The Brits and the Americans can’t even agree on the differences between the words chips, French fries and potato crisps, so it’s not surprising that food and drink producers tend to proceed with extra caution when introducing a consumer trend from one nation to the other.

Cider is a good example in beverages. Cider as we know it in the UK is popular in both countries and both have a thriving industry of domestic cider production.

But the words “cider” and “apple cider” in the US can refer to non-alcoholic versions of the apple-based drink, with alcoholic variants known instead as “hard cider”.

This historic use of the word “hard” to refer to alcoholic drinks in the US, and also “spiked”, as in “spiked lemonade”, has no doubt helped the seamless transition from sparkling water in the US – known as seltzers – to alcoholic versions of these, typically known as hard seltzers, or sometimes spiked seltzers.

Netflix still has some work to do to help these messages travel across the pond because, for most UK consumers, this is not a combination of words we readily understand.

Hard water? Yes, you can’t find that down south usually. Seltzers? Great for settling an upset stomach. Spiked drinks? Definitely negative connotations with this one. Alcoholic water? Umm, that’s a new concept too.

So while there is a lot of talk about the success of the hard seltzer category in the US, and rumours that it is tipped to take off soon in the UK, clearly there is a language barrier which

the industry needs to make sense of before a genuine category can grow and evolve.

The success of America’s hard seltzer category is hard to believe and it’s clear that many producers – big and small – are poised for it to spill over into the UK.

Sales passed the $1 billion mark in the US in the year to August, and the category is expected to reach $2.5 billion by 2021, according to Nielsen data. The category leader, White Claw, now holds more than 50% share of the market, followed by Boston Beer’s brand Truly, which has just over 30%. White Claw is owned by private Canadian company Mark Anthony Brands, which is reported to have been looking at the UK with plans to launch the brand soon.

Hard seltzers have been stealing share from America’s beer market as consumers have sought out the same refreshment that beer can offer but without the calories or carbs.

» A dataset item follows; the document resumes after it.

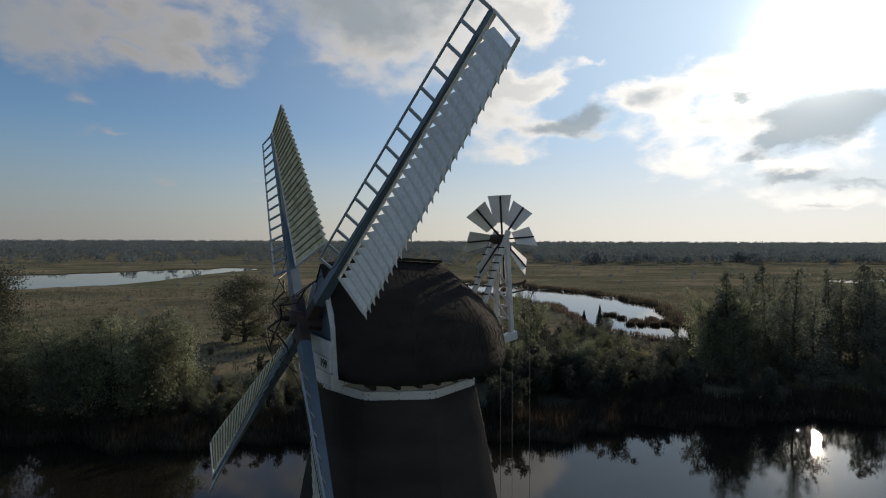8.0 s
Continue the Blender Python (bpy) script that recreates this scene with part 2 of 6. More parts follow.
# ---- materials ----
def material(name, col, col2=None, rough=0.8, scale=3.0, grain=40.0, bump=0.3, metal=0.0, vary=0.0, stretch=(1, 1, 1), island=0.0, spec=0.5, stain=None):
    """A surface with broad stains and fine grain; vary: change from piece to piece; island: change from island to island."""
    mt = bpy.data.materials.new(name)
    mt.use_nodes = True
    nt = mt.node_tree
    L = nt.links.new
    bsdf = nt.nodes["Principled BSDF"]
    tc = nt.nodes.new("ShaderNodeTexCoord")
    mp = nt.nodes.new("ShaderNodeMapping")
    mp.inputs["Scale"].default_value = stretch
    L(tc.outputs["Object"], mp.inputs[0])
    big = nt.nodes.new("ShaderNodeTexNoise")
    big.inputs["Scale"].default_value, big.inputs["Detail"].default_value = scale, 5
    fine = nt.nodes.new("ShaderNodeTexNoise")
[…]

As a result, brewers have been fighting back and AB-Inbev is the latest to announce it has a hard seltzer version of its Bud Light beer brand (Bud Light Seltzer), which is expected to launch there in early 2020. It will have 100 calories and less than 1g of sugar a can, according to the brewer.

In September 2016 the brewer also bought Boathouse Beverage, producer of Bon & Viv Spiked Seltzer, which has a fairly small share of the market at just over 7%, but a very clear millennial female target market.

Constellation Brands is also expected to roll out a Corona-branded version in 2020, while Miller Coors has Henry’s Hard Sparkling Water.

AB-Inbev, via its ZX Ventures arm, has already moved on the UK market with the recent launch of Mike’s Hard Sparkling Water, with the hope that “hard sparkling water” will be a label UK consumers can easily understand.


Other newcomers in the UK market indicate the language challenges though, with very little consistency between producers on what these products should be called.

From Bodega Bay comes a range of low- sugar and low-calorie “hard seltzers”, whereas the team behind Drty has chosen both “hard seltzer” and “alcoholic water” as descriptors. Kopparberg, meanwhile, has chosen a different route altogether, with its Balans brand described as an “aqua spritz”.

Online craft beer retailer Honest Brew is about to bring US brands H2 Roads, a “craft hard seltzer”, and Wild Basin, a “boozy sparkling water”, to the UK. Balans has secured listings with Tesco and Asda, while Drty is available through Ocado, Amazon and 31 Dover, so it’s clear there is interest in this market from retailers.

Earlier this year Kopparberg head of marketing Rob Salveson told DRN: “We came up with the name aqua spritz for the category in the UK as you have to adapt to regionality. Seltzer is understood by many in the UK to be associated with the word to settle your stomach. We wanted people to understand it is made with sparkling water.

“Looking back to when we brought fruit cider to the UK market, we feel a similar sense of opportunity for this new category and we would expect to see replication in the UK as consumer trends focus increasingly on health and wellbeing.”

Many also expect to see some crossover from the RTD market with these (often younger) consumers seeking out lower-calorie options which still tick the boxes of convenience, canned and flavoured drinks.

If this is the case it would clearly be a good space for producers to align themselves with, although competition is fierce. The UK’s RTD market is one of the only sectors seeing consistent and strong growth, with sales up 5% in volume and 10.4% in value to £94 million during the 12 weeks to August 10 (Nielsen).

For now, it’s a matter of whether a clearer description for this sector might emerge, or whether for retailers it’s a case of flying by the seat of their pants (trousers or underwear) until consumers help decide the fate of this category.